Quaker Peace Roundtable

Quaker Peace Roundtable: Presenters’ Biographies -- 1

MR. MD. RUHUL AMIN (Panel on Peacekeeping): Counsellor, Bangladesh Permanent Mission to the United Nations. Educated in Bangladesh, France and the Hague, Ruhul Amin has worked extensively with his country’s Ministry of Foreign Affairs, the UN Security Council, UNESCO, UN peacekeeping efforts, disarmament treaty negotiations, and its work on human rights, displaced persons, and migrants.

STEVE ANGELL (Workshop- Alternatives to Violence Program):
        Steve Angell has been involved in the Alternatives to Violence Project (AVP) for more than 20 years. Steve has also been a social worker for 65 years. His practice has been in human services planning and community development.
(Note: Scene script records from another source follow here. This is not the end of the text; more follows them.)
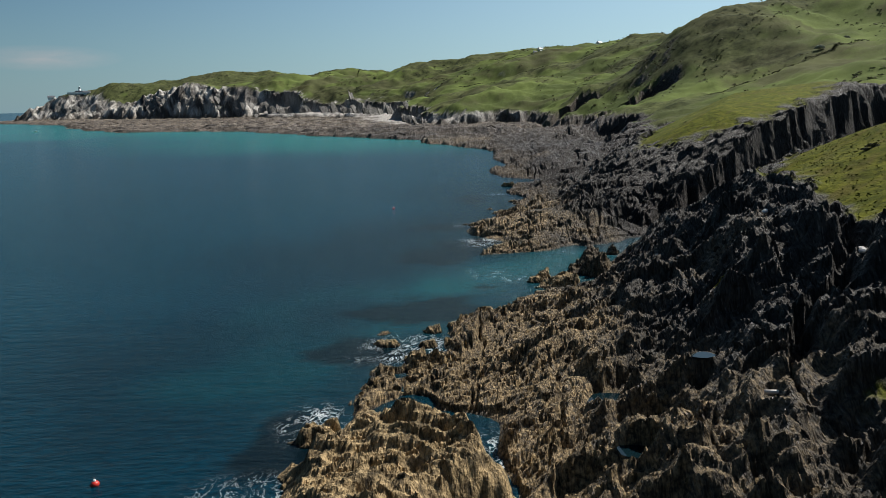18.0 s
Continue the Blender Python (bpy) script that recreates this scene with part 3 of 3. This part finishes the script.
def rock_material(name, low, high, wet=True):
    m = Nodes(name)
    geo = m.tree.nodes.new("ShaderNodeNewGeometry")
    sep = m.tree.nodes.new("ShaderNodeSeparateXYZ")
    m.tree.links.new(geo.outputs["Position"], sep.inputs[0])
    fine, streak = m.noise(2.4, detail=6, rough=0.65), m.noise(1.0, m.place(1.8, 0.8, 0.35, 0.1), detail=5)
    col = m.mix(m.ramp(m.math("ADD", m.math("MULTIPLY", fine, 0.6), m.math("MULTIPLY", streak, 0.4)), (0.33, 0.0), (0.66, 1.0)), low, high)
    stria = m.noise(1.0, m.place(5.5, 1.1, 1.1, 0.27), detail=4, rough=0.7)
    # dark groove streaks, shade of the ribs put into the colour
    col = m.mix(m.ramp(stria, (0.36, 0.75), (0.50, 0.0)), col, tuple(c * 0.4 for c in low))
    each = m.tree.nodes.new("ShaderNodeObjectInfo").outputs["Random"]
    isle = geo.outputs["Random Per Island"]
    col = m.mix(m.math("MULTIPLY", m.math("ADD", each, isle), 0.3), col, tuple(c * 0.45 for c in low))
    col = m.mix(m.ramp(m.noise(0.45, detail=6, rough=0.65), (0.50, 0.0), (0.66, 0.85)), col, tuple(c * 0.55 for c in low))
    if wet:  # weed and barnacles near the water
        tide = m.math("ADD", sep.outputs[2], m.math("MULTIPLY", m.noise(0.9, detail=4), 1.2))
        col = m.mix(m.ramp(tide, (0.55, 1.0), (1.0, 0.0)), col, (0.022, 0.016, 0.010))
    bent = m.along(0.25, 1.25, 0.75, 0.5)
    blocks = m.math("ADD", m.facet(1.3, bent), m.math("MULTIPLY", m.facet(3.4, bent), 0.5))
    split_ = m.ramp(m.facet(0.9, bent, True), (0.015, 0.4), (0.06, 0.0))
    col = m.mix(split_, col, tuple(c * 0.15 for c in low))
    m.bump(m.math("SUBTRACT", m.math("ADD", m.math("ADD", fine, streak), stria), blocks), 1.0, 0.3)
    return m.finish(col, 0.75, 0.18)


TAN_ROCK = rock_material("tan slate", (0.055, 0.040, 0.020), (0.66, 0.475, 0.245))
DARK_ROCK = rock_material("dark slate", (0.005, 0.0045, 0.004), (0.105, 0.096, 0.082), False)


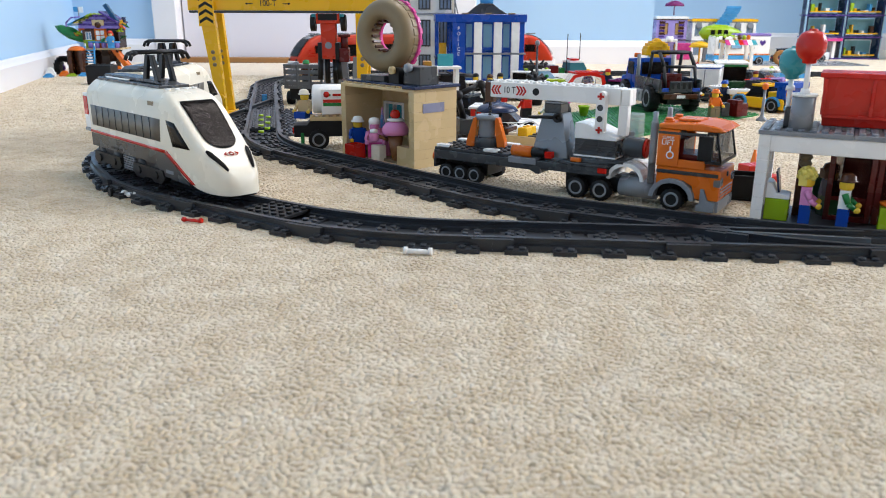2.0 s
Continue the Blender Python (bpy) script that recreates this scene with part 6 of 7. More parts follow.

JOHN CALVI (Workshop: Activist Self-Care; Panel: What Keeps Us Going):
        John Calvi is a released Friend with a ministry helping people to heal from trauma. He has worked with tortured refugees, people with AIDS and survivors of sexual assault throughout North America for 19 years. His teachings on avoiding burnout are popular with activists in all fields. He lives in Putney, Vermont.

KIM CARLYLE (Workshop: The Environment & Peace Witness):
        A member of Friends Committee on Unity with Nature’s steering committee, Kim Carlyle speaks, writes and conducts workshops on global climate change, population concerns, and simple living. He is one of the founders of Quaker Eco-Witness and lives a low impact life style in the mountains of Western North Carolina with his wife, Susan.

MAX CARTER (Panel: Quaker Peace Activists share their Stories; Workshop: Young Friends and Peace Witness):
        Max Carter is the director of Friends Center at Guilford College, where he also teaches in religious studies, coordinates the campus ministry program, and directs the Quaker Leadership Scholars Program. Originally from rural Indiana and a pastoral Friend, Max was a C.O. during the Vietnam War, doing alternative service 1970-1972 at the Ramallah Friends School. Max is married with 3 children.

HELENA COBBAN (Workshop: War Crimes Trials vs. Truth Commissions; Penel: Peacekeeping):
        A member of Charlottesville (VA) Meeting, Helena Cobban is also a contributing writer for The Christian Science Monitor (Boston), and Al-Hayat (London).
        Helena Cobban has contributed a regular column on global affairs, including peace-building, to The Christian Science Monitor since 1990. Her latest book, The Moral Architecture of World Peace: Nobel Laureates Discuss our Global Future, was published by the University Press of Virginia in May 2000.
        Helena Cobban received her B.A. and M.A. from Oxford University. From 1974 through 1981, she worked as a journalist in the Middle East, including five years as a Beirut-based regional correspondent for The Christian Science Monitor, and The Sunday Times of London. Since 1982, she has lived primarily in the United States, though her work has taken her back to the Middle East (many times)-- and to Europe, Japan, and North Africa.
        She has held research fellowships at the Harvard University Center for International Affairs, Georgetown University, the Brookings Institution, and George Mason University's Center for Conflict Analysis and Resolution. She was an early recipient of a SSRC-MacArthur Post-doctoral Fellowship in International Peace and Security. She served on the U.S. Institute of Peace Working Group on Regional Arms Control in the Middle East (1991-92), and has testified on Middle East issues before a number of committees of the U.S. Congress.
        Before writing The Moral Architecture of World Peace, Helena Cobban published four books on war and peace issues in the Middle East. She has published numerous essays, reviews, and scholarly articles. Her shorter pieces have appeared in The New York Times, The Economist, and elsewhere, and she has been interviewed a number of times for National Public Radio.